Donald Trump pledged during his campaign to tax all imports to the U.S. if he retakes the White House, sparking concern among global businesses and economists over the seriousness of his intent.
Previously, Trump has targeted tariffs at specific countries, like China, or industries, such as steel. But his promise to impose a blanket 10-20% tax on all imported goods could impact global prices significantly.
Recently, he directed his comments at Europe, saying, “The European Union sounds so nice, so lovely, right? All the nice European little countries that get together… They don’t take our cars. They don’t take our farm products. They sell millions of cars in the United States. No, no, no, they are going to have to pay a big price.” This led to a 5-7% drop in the shares of major German automakers like BMW, Mercedes, and Volkswagen, as the U.S. remains a key market for them.
Throughout his campaign, Trump framed tariffs as a solution to various issues, from addressing China’s trade practices to tackling illegal immigration, even calling tariffs “the most beautiful word in the dictionary.” Although China is a primary focus, the scope of these measures extends beyond it.
Certain regions, including the EU, are preparing potential retaliatory actions against the U.S., having seen previous threats materialize as tariffs. G7 finance ministers emphasized the need to maintain alliances and avoid a trade war, but Europe is ready to respond if Trump leverages strong trade powers.
In the past, the EU responded to U.S. tariffs on steel and aluminum with duties on American goods like Harley Davidson motorcycles, bourbon, and Levi’s jeans. According to a leading Eurozone central banker, U.S. tariffs aren’t directly inflationary in Europe, but much depends on Europe’s reaction.
The IMF has projected that a major trade conflict could shrink the world economy by 7%, equivalent to the combined size of France and Germany’s economies.

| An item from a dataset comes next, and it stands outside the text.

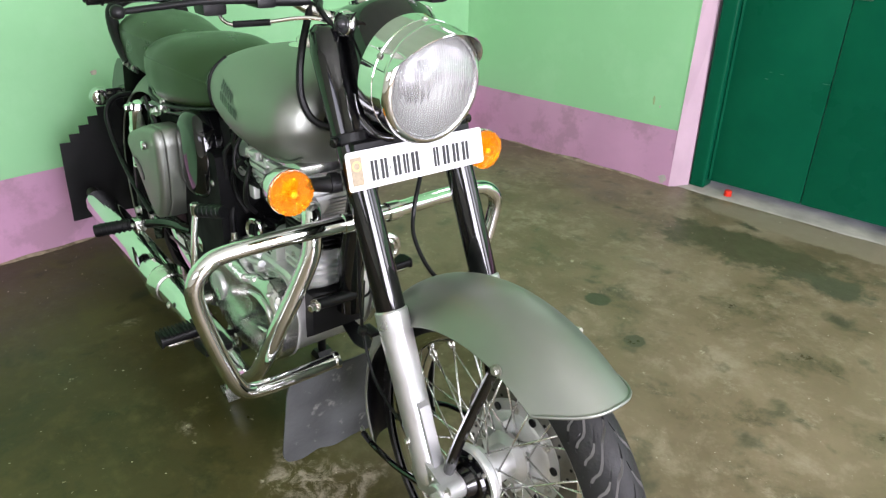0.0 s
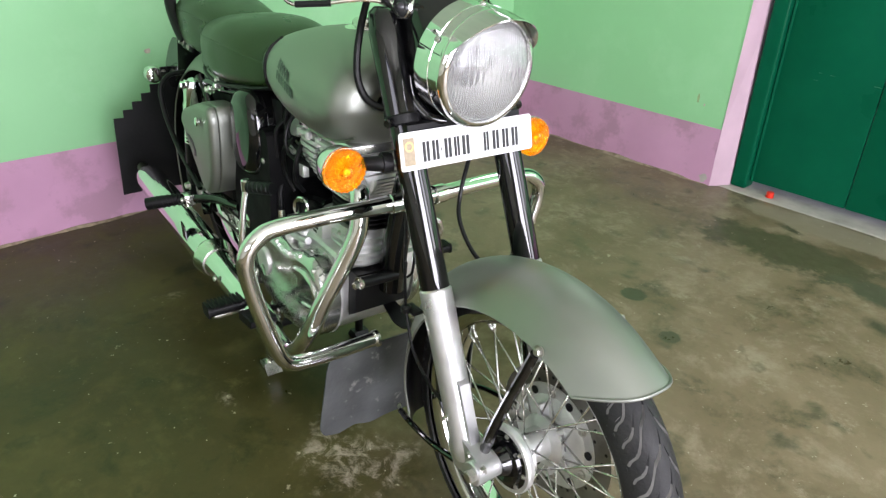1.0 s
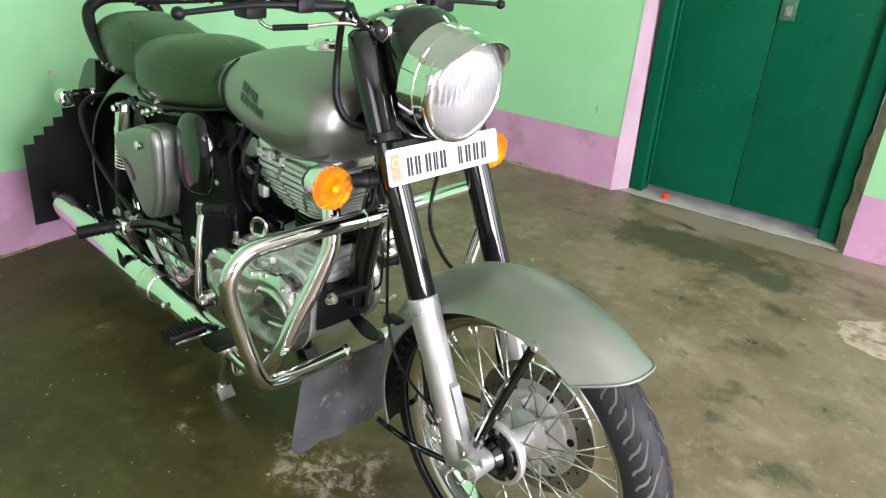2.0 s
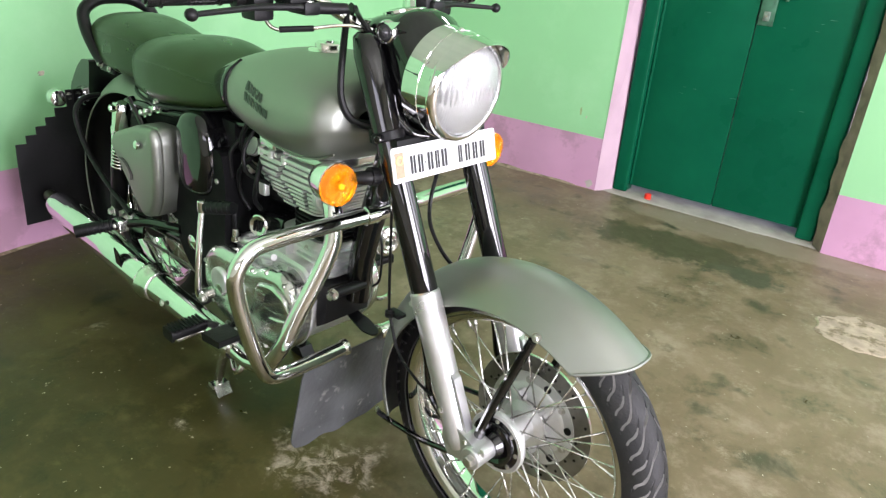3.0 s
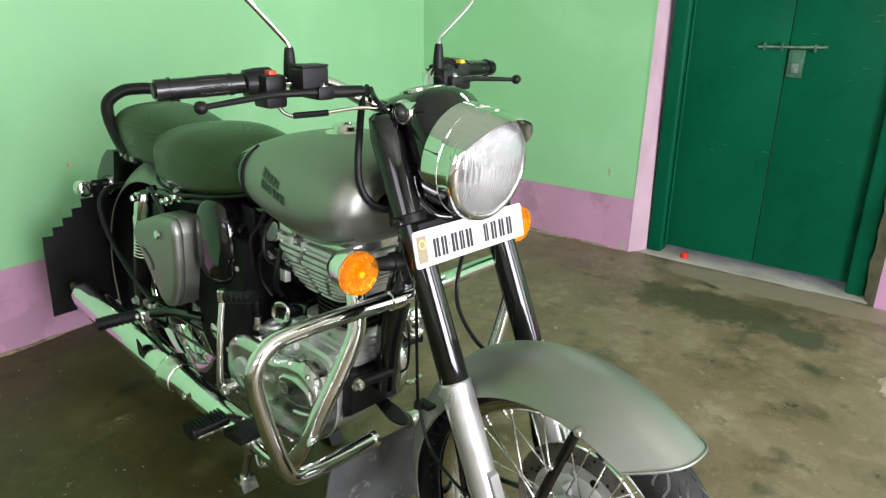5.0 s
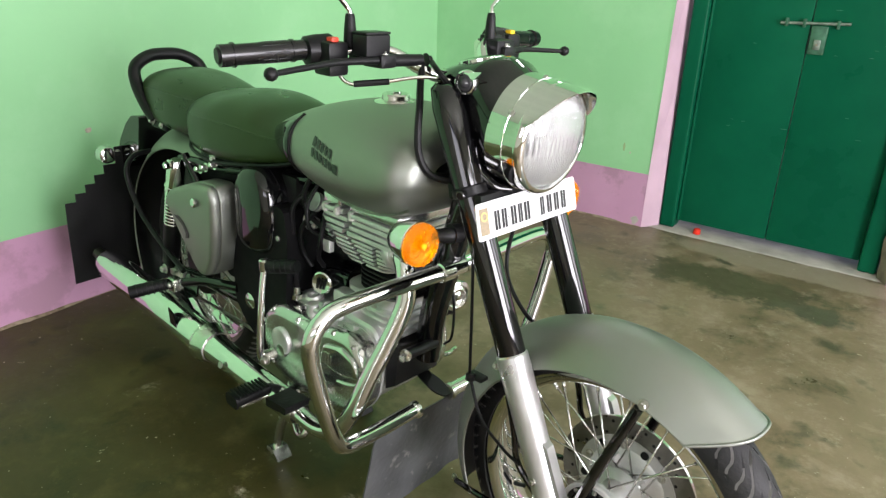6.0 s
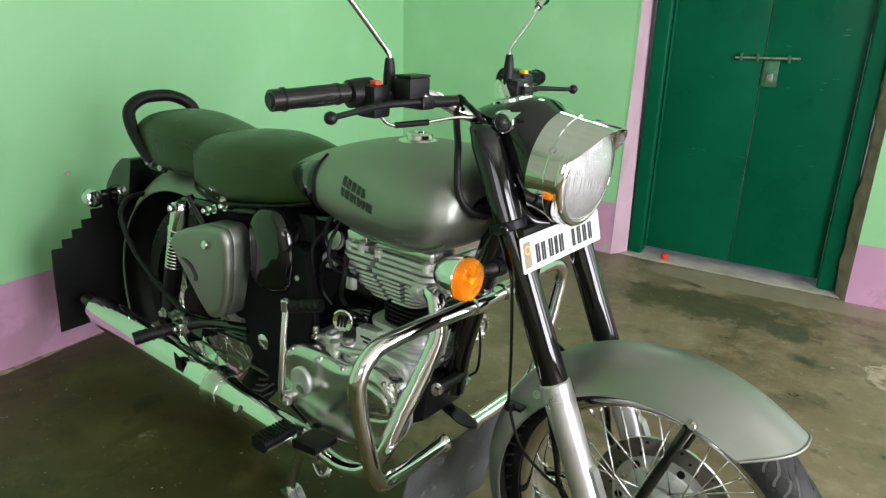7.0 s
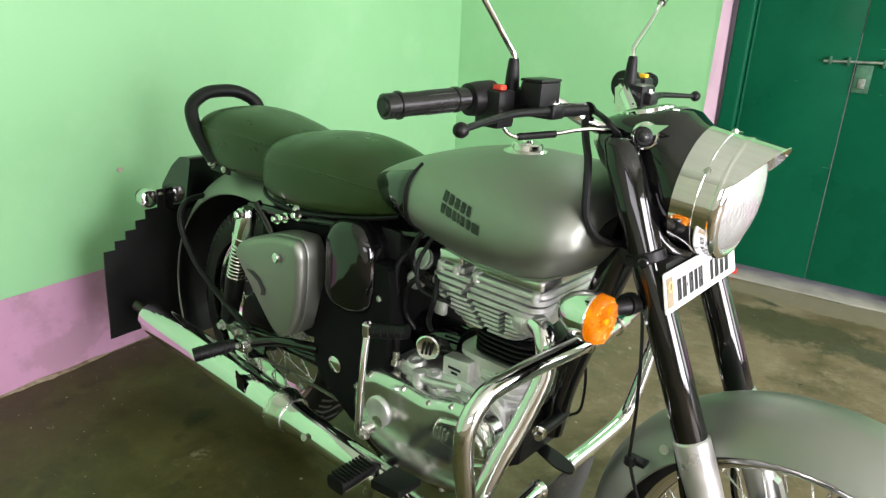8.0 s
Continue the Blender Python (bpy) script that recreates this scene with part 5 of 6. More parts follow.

For the UK, a post-Brexit positioning in a possible trade war raises critical questions. The UK’s approach so far has been to align more closely with EU standards, complicating the prospects for a U.S. trade deal. Trump’s top trade adviser, Bob Lighthizer, previously noted that the UK’s alignment with the EU limited U.S. interest in a trade agreement. A neutral stance might be challenging, as the UK could still face trade impacts, especially in pharmaceuticals and cars.
The UK might seek a middle ground, perhaps negotiating to be excluded from any broad U.S. tariffs. British diplomats are hopeful about working with more pragmatic advisors in the Trump administration to secure favorable terms for allies. Alternatively, the UK could join forces with the EU to counter sweeping U.S. tariffs.
If the U.S. adopts a strong protectionist stance, other countries might be tempted to follow suit, especially smaller economies. This risk of escalation illustrates how significant trade wars can emerge from a single country’s actions.